--- DATA PROVIDED ---

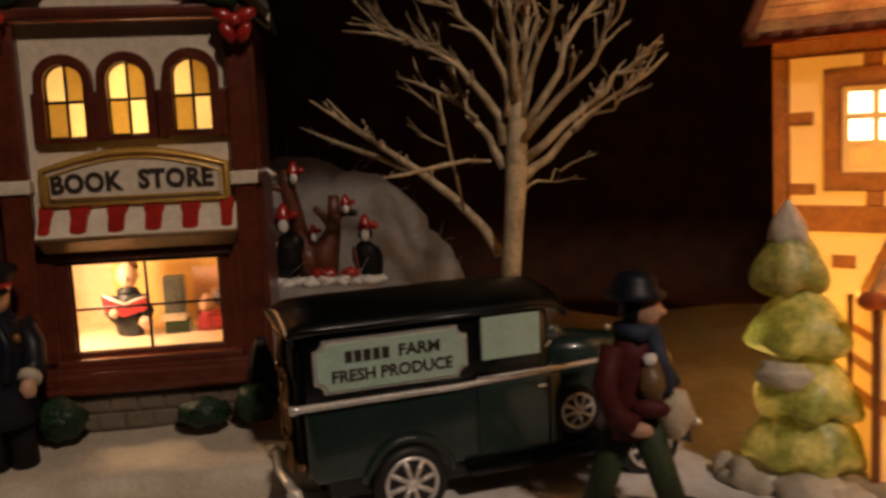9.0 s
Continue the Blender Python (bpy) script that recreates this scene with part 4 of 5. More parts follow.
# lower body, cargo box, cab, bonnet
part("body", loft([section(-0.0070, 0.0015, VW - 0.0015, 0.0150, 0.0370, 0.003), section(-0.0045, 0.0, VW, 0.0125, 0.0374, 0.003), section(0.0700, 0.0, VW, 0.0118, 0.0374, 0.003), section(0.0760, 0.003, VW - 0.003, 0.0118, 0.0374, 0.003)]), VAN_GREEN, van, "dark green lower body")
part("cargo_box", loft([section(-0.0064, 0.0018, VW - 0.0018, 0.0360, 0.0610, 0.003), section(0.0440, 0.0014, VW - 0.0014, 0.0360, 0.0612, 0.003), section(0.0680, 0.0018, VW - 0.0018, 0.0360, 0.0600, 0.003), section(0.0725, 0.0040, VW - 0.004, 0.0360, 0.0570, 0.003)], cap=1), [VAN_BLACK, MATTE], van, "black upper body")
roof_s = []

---

GIVEN TASK> Leave out the pictures and reproduce the rest of the listing exactly.

ANSWER>
9.0 s
Continue the Blender Python (bpy) script that recreates this scene with part 4 of 5. More parts follow.
# lower body, cargo box, cab, bonnet
part("body", loft([section(-0.0070, 0.0015, VW - 0.0015, 0.0150, 0.0370, 0.003), section(-0.0045, 0.0, VW, 0.0125, 0.0374, 0.003), section(0.0700, 0.0, VW, 0.0118, 0.0374, 0.003), section(0.0760, 0.003, VW - 0.003, 0.0118, 0.0374, 0.003)]), VAN_GREEN, van, "dark green lower body")
part("cargo_box", loft([section(-0.0064, 0.0018, VW - 0.0018, 0.0360, 0.0610, 0.003), section(0.0440, 0.0014, VW - 0.0014, 0.0360, 0.0612, 0.003), section(0.0680, 0.0018, VW - 0.0018, 0.0360, 0.0600, 0.003), section(0.0725, 0.0040, VW - 0.004, 0.0360, 0.0570, 0.003)], cap=1), [VAN_BLACK, MATTE], van, "black upper body")
roof_s = []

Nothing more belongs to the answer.